Als de cursor nog kan worden verplaatst

  1. Afsluiten selecteren in het menu Systeem om te proberen het systeem af te sluiten. Met Afsluiten worden huidige afdruk- of scanopdrachten op de juiste wijze afgesloten voordat het hele systeem wordt afgesloten, en dit is daarom de beste methode.
  2. Eenmaal afgesloten, het systeem weer opstarten door op de stand AAN (aangegeven met I) op de AAN/UIT-schakelaar te drukken. De schakelaar bevindt zich rechtsvoor op de printer (rechts van de systeemmonitor).

Afsluiten vanuit een terminalvenster

  1. Aanmelden op het systeem als systeembeheerder.
  2. UNIX-terminalvenster selecteren in het menu Systeem. Als de cursor niet over het scherm kan worden verplaatst, de Alt-toets ingedrukt houden en op de toets S drukken. Als het menu Systeem wordt geopend, de Alt-toets nogmaals ingedrukt houden en op de toets U drukken.
  3. Bij de shell-prompt ($) su typen (en op Enter drukken), en vervolgens de (root)toegangscode* voor superuser invoeren wanneer de prompt verschijnt (en op Enter drukken). (* De standaardtoegangscode kan worden aangevraagd bij het Xerox Welcome Centre.)
  4. Als de aanmelding werkt, verschijnt er een #-prompt op uw scherm.
  5. sync;sync;poweroff typen en op Enter drukken. (Opmerking: als u een typefout maakt, de Ctrl-toets ingedrukt houden en op de toets U drukken.)
  6. Eenmaal afgesloten, het systeem weer opstarten door op de stand AAN (aangegeven met I) op de AAN/UIT-schakelaar te drukken. De schakelaar bevindt zich rechtsvoor op de printer (rechts van de systeemmonitor).

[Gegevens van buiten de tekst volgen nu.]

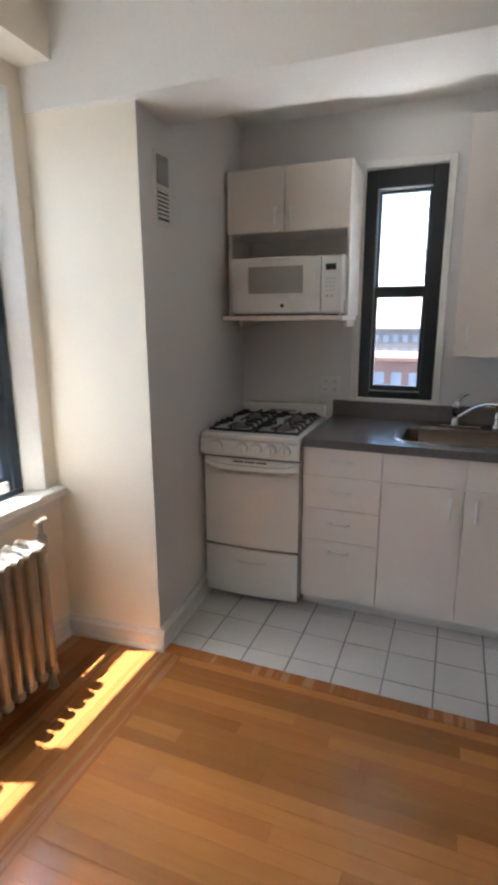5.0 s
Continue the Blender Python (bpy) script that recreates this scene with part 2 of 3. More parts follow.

Als het menu Systeem niet kan worden geopend

Het systeem als volgt proberen af te sluiten met de AAN/UIT-toets:

  1. Kort op de stand UIT (aangegeven met O) drukken op de AAN/UIT-schakelaar, die zich rechtsvoor op de printer bevindt (rechts van de systeemmonitor).
  2. Wanneer de prompt verschijnt, Afsluiten selecteren in het weergegeven menu.
  3. Wachten tot in het statusvenster het bericht verdwijnt dat het systeem bezig is met uitschakelen.
  4. Eenmaal afgesloten, het systeem weer opstarten door op de stand AAN (aangegeven met I) op de AAN/UIT-schakelaar te drukken. De schakelaar bevindt zich rechtsvoor op de printer (rechts van de systeemmonitor).

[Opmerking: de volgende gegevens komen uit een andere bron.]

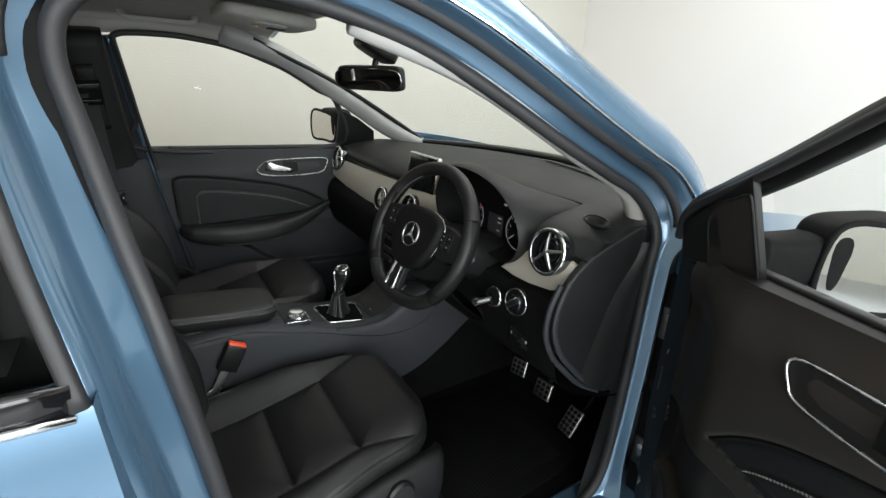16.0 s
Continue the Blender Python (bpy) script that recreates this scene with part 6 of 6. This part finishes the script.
    # sail panel
    sail = [(1.795, 1.085), (1.785, 1.165), (1.70, 1.225)] + ([(1.612, 1.268), (1.605, 1.092)] if s < 0 else [(1.602, 1.300), (1.592, 1.108)])
    mm = Matrix(((0, 0, 1, 0), (1, 0, 0, 0), (0, 1, 0, 0), (0, 0, 0, 1)))
    g = slab(sail[::-1], 0.014, mm, 0.004, 2)
    v = np.array(g[0])
    v[:, 0] = s * np.array([x_in(z) + 0.002 for z in v[:, 2]]) - s * v[:, 0]
    part("sail_panel", (v, g[1]), HARD, parent, "black triangular mirror panel")


def door_mirror(s, parent):
    c = np.array((s * 1.034, 1.664, 1.108)) if s > 0 else np.array((s * 0.990, 1.675, 1.166))
    hs = part("mirror_housing", pillow(c + np.array([0, 0.030, 0]), (0.118, 0.052, 0.080 if s < 0 else 0.092), 0.40, 0.45, 48, 24), DASH_LOW, parent, "black door mirror housing", sharp=0)
    o = spline([(-0.098, -0.058), (0.0, -0.066), (0.092, -0.058), (0.102, 0.036), (0.0, 0.064), (-0.094, 0.056)], 6, True)
    o = o * np.array([1.0, 1.0] if s < 0 else [1.10, 1.30])
    m = turn_to((-s * 0.22, -0.97, 0.02), (1, 0, 0), tuple(c + np.array([0, -0.034, 0])))
    part("mirror_glass", slab([tuple(q) for q in o], 0.003, m, 0.001, 1), MIRROR, hs, "bright mirror glass")
    rg = np.concatenate([o * 1.03, np.full((len(o), 1), 0.0)], 1)
    part("mirror_rim", place(sweep(rg, 0.007, 0.007, 8, True), m), DASH_LOW, hs, "black mirror rim", sharp=0)
    part("mirror_arm", sweep(spline([(s * 0.800, 1.70, 1.115), (s * 0.86, 1.70, 1.112), (s * 0.94, 1.695, 1.118)], 5), 0.022 if s < 0 else 0.040, 0.014 if s < 0 else 0.052, 14, square=4), DASH_LOW, hs, sharp=0)


# far front door, closed
fd = thing("front_passenger_door", (-0.80, 1.30, 0.36), "closed front passenger door, grey panel with stitched leather insert", "car door", "car doors")
front_door(-1, fd)
door_mirror(-1, fd)

# driver's door, wide open
HINGE = Vector((0.80, 1.86, 0.36))
dd = thing("driver_door", tuple(HINGE), "light blue driver's door standing wide open, black inner panel", "car door", "car doors")
front_door(1, dd)
door_mirror(1, dd)
fl = [(0.835, 1.12), (0.812, 1.233), (0.798, 1.347), (0.790, 1.437), (0.812, 1.488), (0.87, 1.516), (0.986, 1.525), (1.137, 1.505), (1.323, 1.438), (1.565, 1.300), (1.686, 1.233), (1.775, 1.180), (1.815, 1.115)]
fl = [(y, z + float(np.interp(y, [1.3, 1.82], [0.030, 0.012]))) for y, z in fl]
fpath = spline([(x_in(z) + 0.026, y, z) for y, z in fl], 6)
part("window_frame", sweep(fpath, 0.024, 0.020, 12, up=(1, 0, 0), square=3), HARD, dd, "black window frame", sharp=0)
part("frame_seal", sweep(fpath + np.array([-0.026, 0, -0.002]), 0.009, 0.010, 8, up=(1, 0, 0)), RUBBER, dd, "black rubber frame seal", sharp=0)
part("frame_skin", sweep(fpath + np.array([0.022, 0, 0.006]), 0.018, 0.006, 8, up=(1, 0, 0)), GLOSS_BLACK, dd, sharp=0)
gl_ = [(x_in(z) + 0.022, y, z) for y, z in ((0.89, 1.140), (0.80, 1.43), (0.83, 1.52), (0.986, 1.545), (1.137, 1.525), (1.323, 1.458), (1.600, 1.300), (1.590, 1.115))]
wg = part("window_pane", (gl_, [tuple(range(len(gl_)))]), GLASS, dd, "clear door glass")
wg.visible_shadow = False
# black speaker grille of the sail panel, chrome outline of the lower insert
so = spline([(1.716, 1.090), (1.712, 1.140), (1.704, 1.196), (1.674, 1.234), (1.640, 1.252), (1.612, 1.266), (1.604, 1.258), (1.600, 1.190), (1.597, 1.128), (1.604, 1.118), (1.650, 1.098), (1.702, 1.084)], 4, True)
part("speaker_rim", sweep(np.array([(x_in(z) - 0.013, y, z) for y, z in so]), 0.003, n=6, closed=True, up=(1, 0, 0)), SOFT, dd, "dark speaker rim", sharp=0)
part("speaker_grille", (np.array([(x_in(z) - 0.0135, y, z) for y, z in so]), [tuple(range(len(so)))]), DOOR_DARK, dd, "dark brown speaker grille")
dd.rotation_euler = (0, 0, radians(68.6))


def rear_door(s):
    d = thing("rear_door", (s * 0.80, 0.32, 0.36), "closed rear door, grey panel with stitched insert and armrest", "car door", "car doors")
    x0 = lambda y, z: np.interp(z, [0.45, 0.62, 0.80, 0.95, 1.08, 1.19], [0.645, 0.655, 0.680, 0.694, 0.700, 0.728])
    up = [(-0.022, 0.90), (-0.040, 1.06), (-0.030, 1.088), (0.0, 1.094), (0.10, 1.082), (0.255, 1.060), (0.45, 1.035), (0.70, 1.0)]
    ins = [(0.052, 0.90), (0.050, 0.985), (0.058, 1.010), (0.085, 1.018), (0.16, 1.010), (0.30, 0.992), (0.50, 0.965), (0.70, 0.94)]
    pocket = [(-0.02, 0.84), (0.08, 0.832), (0.135, 0.790), (0.185, 0.720), (0.240, 0.660), (0.34, 0.610), (0.70, 0.585)]
    arm = [(-0.020, 0.898), (0.02, 0.886), (0.10, 0.871), (0.19, 0.856), (0.28, 0.853), (0.37, 0.866), (0.50, 0.895), (0.62, 0.93)]

    def relief(y, z):
        r = sewn(y, z, up, up + [(0.7, 0.80), (0.1, 0.82)], -0.005) + sewn(y, z, ins, ins + [(0.7, 0.80)], 0.004, 0.002)
        zl = np.interp(y, [q[0] for q in pocket], [q[1] for q in pocket])
        r = r - 0.050 * smooth((y - 0.075) / 0.05) * smooth((z - zl + 0.006) / 0.012) * (z < 0.87)
        return r
    z_hi = lambda y: np.interp(y, [-0.1, 0.0, 0.70], [1.186, 1.190, 1.152])
    p = door_sheet(s, lambda z: np.interp(z, [0.45, 0.61, 0.81, 0.87, 0.95, 1.19], [0.27, 0.178, 0.005, -0.045, -0.058, -0.060]), lambda z: 0.715 + 0 * z, 0.45, z_hi, x0, relief, (210, 190))
    panel_parts(p, [tuple(q) for q in spline(up, 5).tolist()] + [(0.7, 0.86), (0.3, 0.85), (0.1, 0.86)], GREY_TRIM, d, "grey moulded door panel", s > 0)
    insert_cord(s, up, x0, d)
    armrest_on(s, arm, [0.016, 0.030, 0.043, 0.050, 0.050, 0.042, 0.030, 0.016], [0.036, 0.054, 0.066, 0.070, 0.066, 0.052, 0.036, 0.02], x0, d)
    for off in (0.0, 0.0045):
        q = np.array([(s * (float(x0(np.array(a), np.array(b))) - 0.0035), a + off, b - off) for a, b in spline(ins, 6)])
        part("stitching", stitches(q, (-s, 0, 0), 0.0048, 0.0012, 0.0016, 0.0006), THREAD_PALE, d, "pale stitching round the insert")
    part("edge_trim", sweep(np.array([(s * (float(x0(0, np.array(z))) - 0.002), float(np.interp(z, [0.45, 0.61, 0.81, 0.87, 0.95, 1.19], [0.27, 0.178, 0.005, -0.045, -0.058, -0.060])), z) for z in np.linspace(0.47, 1.18, 30)]), 0.0035, 0.006, 8, up=(1, 0, 0)), RUBBER, d, "black rubber door edge", sharp=0)
    part("lock_pin", lathe([(0.006, 0), (0.005, 0.012), (0.003, 0.015)], Matrix.Translation((s * 0.715, 0.008, 1.188)), 14), HARD, d)
    part("belt_top", grid_geo(np.array([[(s * 0.726, y, float(z_hi(y)) - 0.0005) for y in np.linspace(-0.06, 0.715, 16)], [(s * 0.81, y, float(z_hi(y)) + 0.002) for y in np.linspace(-0.06, 0.715, 16)]])), SOFT, d)
    zs = [1.118, 0.98, 0.80, 0.60, 0.40]
    yl = [0.776, 0.786, 0.812, 0.828, 0.88]
    xo = [0.842, 0.872, 0.882, 0.878, 0.85]
    rows = [spline([(s * x_, y_, z_), (s * (x_ + 0.006), 0.40, z_ + 0.01), (s * (x_ - 0.004), max(-0.10, 0.30 - z_ * 0.2), z_ + 0.03)], 6) for z_, y_, x_ in zip(zs, yl, xo)]
    sheet_part("outer_skin", np.array(rows), PAINT, d, "light blue metallic door skin", s < 0)
    part("front_edge", grid_geo(np.array([[(s * x_, y_, z_) for z_, y_, x_ in zip(zs, yl, xo)], [(s * (x_ - 0.05), y_ + 0.004, z_) for z_, y_, x_ in zip(zs, yl, xo)]])), PAINT, d)
    # waist trim and window frame, outside
    part("waist_trim", sweep(spline([(s * 0.838, 0.762, 1.129), (s * 0.842, 0.40, 1.150), (s * 0.835, -0.05, 1.180)], 6), 0.008, 0.019, 8, up=(0, 0, 1), square=4), GLOSS_BLACK, d, "gloss black waist trim", sharp=0)
    part("bright_strip", sweep(spline([(s * 0.848, 0.762, 1.112), (s * 0.852, 0.40, 1.131), (s * 0.845, -0.05, 1.160)], 6), 0.004, 0.005, 8), CHROME, d, "thin chrome waist strip", sharp=0)
    part("window_frame", sweep(spline([(s * 0.842, 0.766, 1.117), (s * 0.822, 0.754, 1.20), (s * 0.803, 0.744, 1.273), (s * 0.772, 0.733, 1.37), (s * 0.735, 0.722, 1.46), (s * 0.70, 0.69, 1.50)], 6), 0.009, 0.008, 8, up=(1, 0, 0), square=3), RUBBER, d, "black window frame", sharp=0)
    return d


rear_door(1)
rear_door(-1)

Als de cursor niet over het scherm kan worden verplaatst

  1. Eerst proberen de Alt-toets ingedrukt te houden en op de toets M te drukken om het menu Systeem op te roepen. Als het menu Systeem wordt geopend, de Alt-toets nogmaals ingedrukt houden en op de toets S (voor Afsluiten) drukken. Op Enter drukken wanneer het bevestigingsbericht verschijnt.
  2. Als de toetscombinatie Alt + S niet werkt, de toets Stop links op het toetsenbord ingedrukt houden en op de toets A drukken.
  3. sync invoeren na de ok-prompt en op Enter drukken. (Opmerking: als u een typefout maakt, de Ctrl-toets ingedrukt houden en op de toets U drukken.)
  4. Als het scherm verandert in een blanco scherm, op de AAN/UIT-schakelaar van het systeem drukken, die zich rechtsvoor op de printer bevindt (rechts van de systeemmonitor). De AAN-stand (aangegeven met I) circa 4 seconden ingedrukt houden.
  5. Eenmaal afgesloten, het systeem weer opstarten door op de stand AAN (aangegeven met I) op de AAN/UIT-schakelaar te drukken. De schakelaar bevindt zich rechtsvoor op de printer (rechts van de systeemmonitor).

Waarschuwing: Dit is de procedure voor een zogenaamde 'harde stop', die alleen gebruikt mag worden als de andere uitschakelmethodes niet werken. Als deze harde stop-procedure is gebruikt, moet FSCK wellicht worden uitgevoerd, zoals beschreven in het bovenstaande gedeelte.